[Written task]: Copy the data precisely, character for character, and leave out every picture.

[Material]:
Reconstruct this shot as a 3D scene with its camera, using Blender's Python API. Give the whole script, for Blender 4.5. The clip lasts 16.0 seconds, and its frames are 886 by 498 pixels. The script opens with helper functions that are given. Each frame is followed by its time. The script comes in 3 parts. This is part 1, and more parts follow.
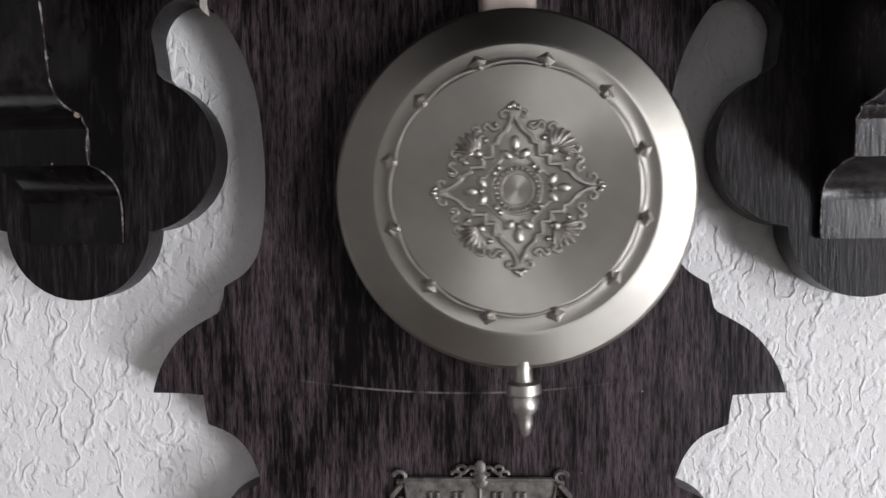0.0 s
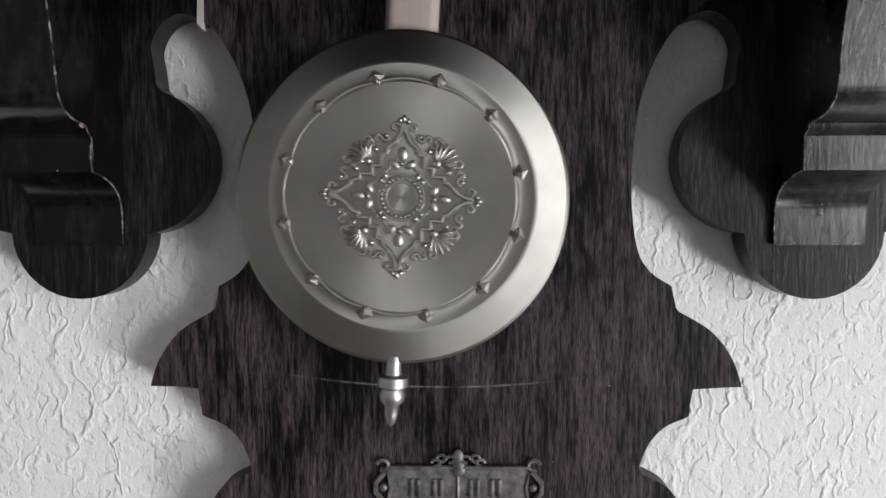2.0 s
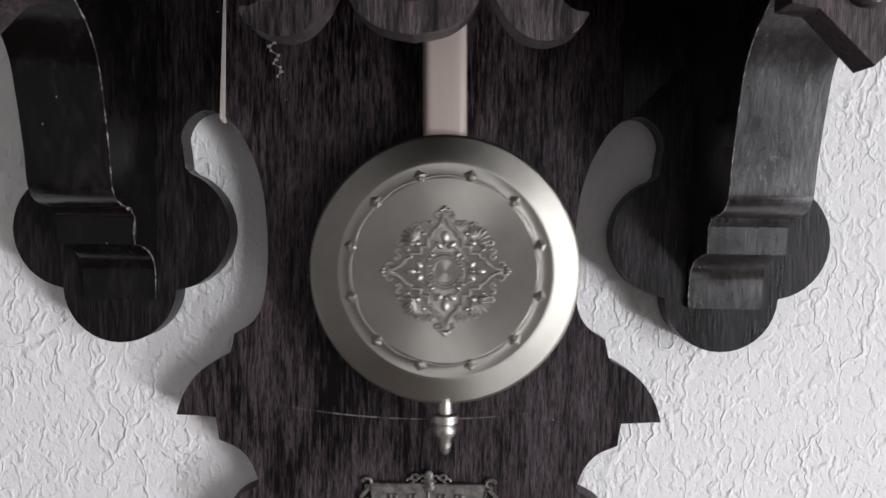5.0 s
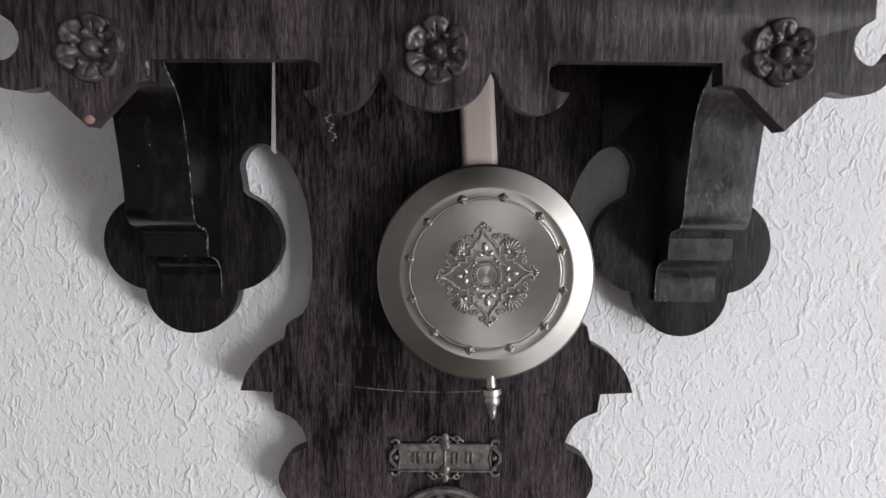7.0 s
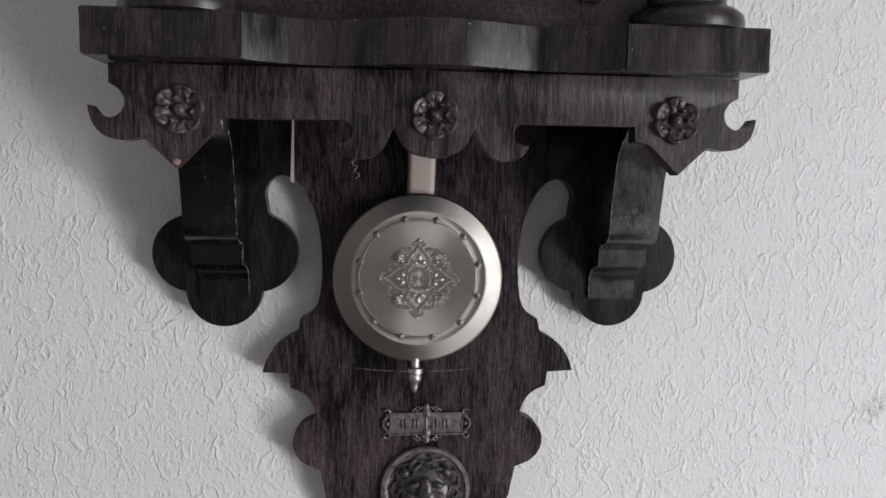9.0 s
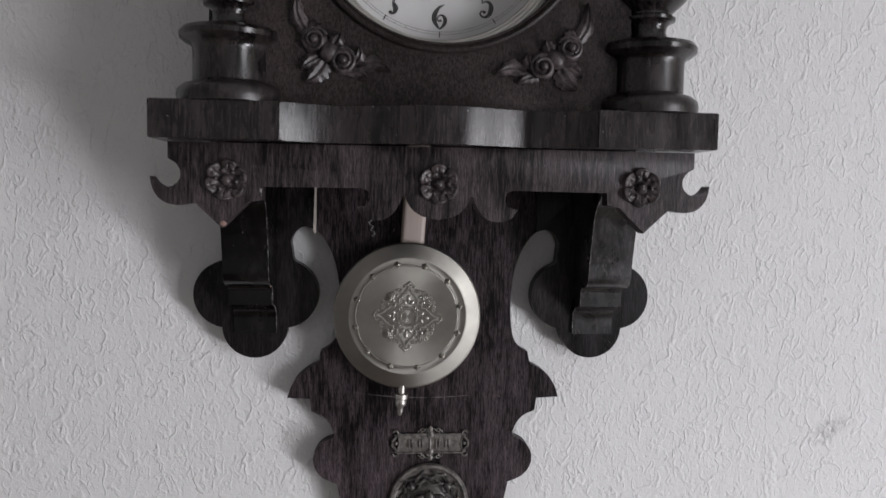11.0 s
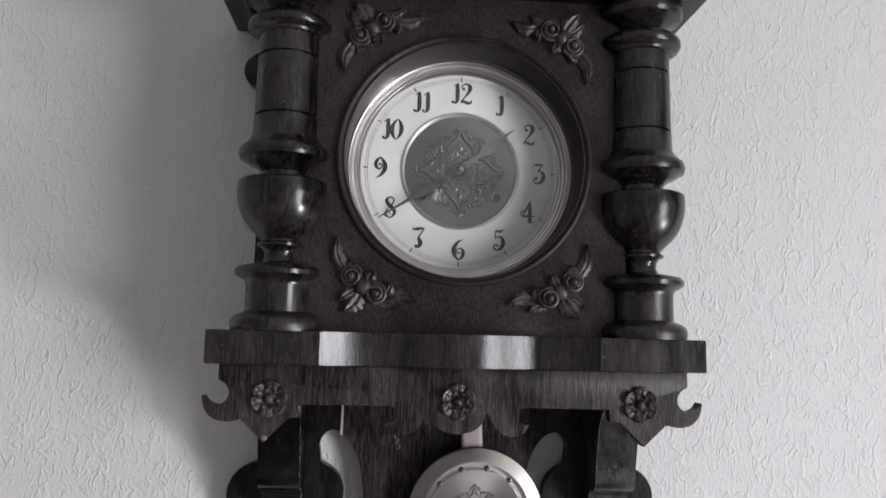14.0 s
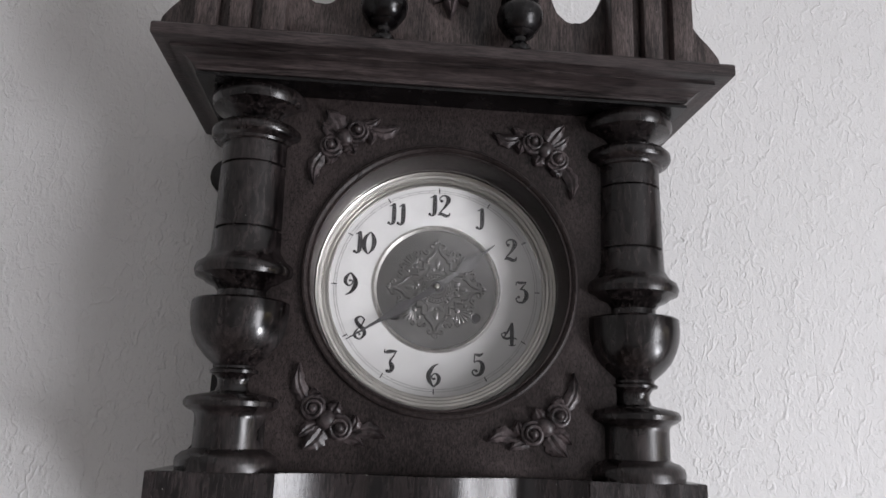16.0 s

[Reply]:
Reconstruct this shot as a 3D scene with its camera, using Blender's Python API. Give the whole script, for Blender 4.5. The clip lasts 16.0 seconds, and its frames are 886 by 498 pixels. The script opens with helper functions that are given. Each frame is followed by its time. The script comes in 3 parts. This is part 1, and more parts follow.
0.0 s
2.0 s
5.0 s
7.0 s
9.0 s
11.0 s
14.0 s
16.0 s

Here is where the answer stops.